● **Aim**:
Which lines have the string "Blender"? Copy all of them from the entries below.

● **Data section**:
[start]

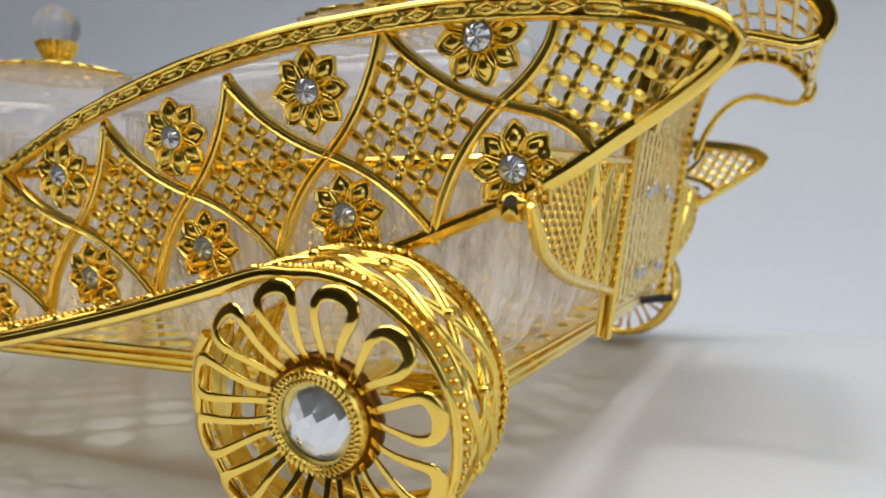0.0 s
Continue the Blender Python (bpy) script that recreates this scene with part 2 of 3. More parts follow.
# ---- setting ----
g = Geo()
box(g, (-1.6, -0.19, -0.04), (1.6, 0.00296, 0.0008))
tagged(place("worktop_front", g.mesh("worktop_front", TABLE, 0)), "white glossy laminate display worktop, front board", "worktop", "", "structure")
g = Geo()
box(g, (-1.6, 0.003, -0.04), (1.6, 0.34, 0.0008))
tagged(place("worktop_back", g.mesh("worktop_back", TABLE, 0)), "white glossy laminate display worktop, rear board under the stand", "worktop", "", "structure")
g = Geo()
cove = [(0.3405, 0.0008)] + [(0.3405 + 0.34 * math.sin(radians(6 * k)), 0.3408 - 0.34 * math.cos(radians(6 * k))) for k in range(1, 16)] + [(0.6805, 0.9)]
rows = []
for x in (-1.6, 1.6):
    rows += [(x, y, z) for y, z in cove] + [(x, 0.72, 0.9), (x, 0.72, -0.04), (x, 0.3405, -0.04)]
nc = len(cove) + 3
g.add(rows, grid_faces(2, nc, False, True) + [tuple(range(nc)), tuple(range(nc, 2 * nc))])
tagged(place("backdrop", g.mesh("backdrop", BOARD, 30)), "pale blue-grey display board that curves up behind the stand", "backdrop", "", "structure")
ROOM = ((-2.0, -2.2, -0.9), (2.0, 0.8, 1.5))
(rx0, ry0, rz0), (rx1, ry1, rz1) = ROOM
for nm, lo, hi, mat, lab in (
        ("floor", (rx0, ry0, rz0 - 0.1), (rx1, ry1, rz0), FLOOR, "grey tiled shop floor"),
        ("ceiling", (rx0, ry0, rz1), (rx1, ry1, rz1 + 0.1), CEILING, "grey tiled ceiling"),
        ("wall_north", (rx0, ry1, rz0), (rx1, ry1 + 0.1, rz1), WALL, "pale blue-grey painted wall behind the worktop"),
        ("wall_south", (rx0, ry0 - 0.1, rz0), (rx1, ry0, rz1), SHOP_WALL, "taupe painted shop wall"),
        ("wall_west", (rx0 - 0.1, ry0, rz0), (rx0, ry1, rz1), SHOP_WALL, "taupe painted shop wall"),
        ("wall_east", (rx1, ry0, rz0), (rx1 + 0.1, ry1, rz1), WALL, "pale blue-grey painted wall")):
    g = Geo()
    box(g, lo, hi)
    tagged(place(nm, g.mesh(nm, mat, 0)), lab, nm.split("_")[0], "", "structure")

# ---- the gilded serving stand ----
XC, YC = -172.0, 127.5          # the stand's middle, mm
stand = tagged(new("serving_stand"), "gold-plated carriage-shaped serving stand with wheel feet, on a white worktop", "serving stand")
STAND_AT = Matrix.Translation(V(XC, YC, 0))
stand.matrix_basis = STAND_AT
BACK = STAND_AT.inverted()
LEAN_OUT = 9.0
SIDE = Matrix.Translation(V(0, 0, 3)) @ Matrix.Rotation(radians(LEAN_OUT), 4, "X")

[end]
[start]

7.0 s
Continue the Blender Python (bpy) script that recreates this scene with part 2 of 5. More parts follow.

[end]

● **Answer for the task**:
Continue the Blender Python (bpy) script that recreates this scene with part 2 of 3. More parts follow.
Continue the Blender Python (bpy) script that recreates this scene with part 2 of 5. More parts follow.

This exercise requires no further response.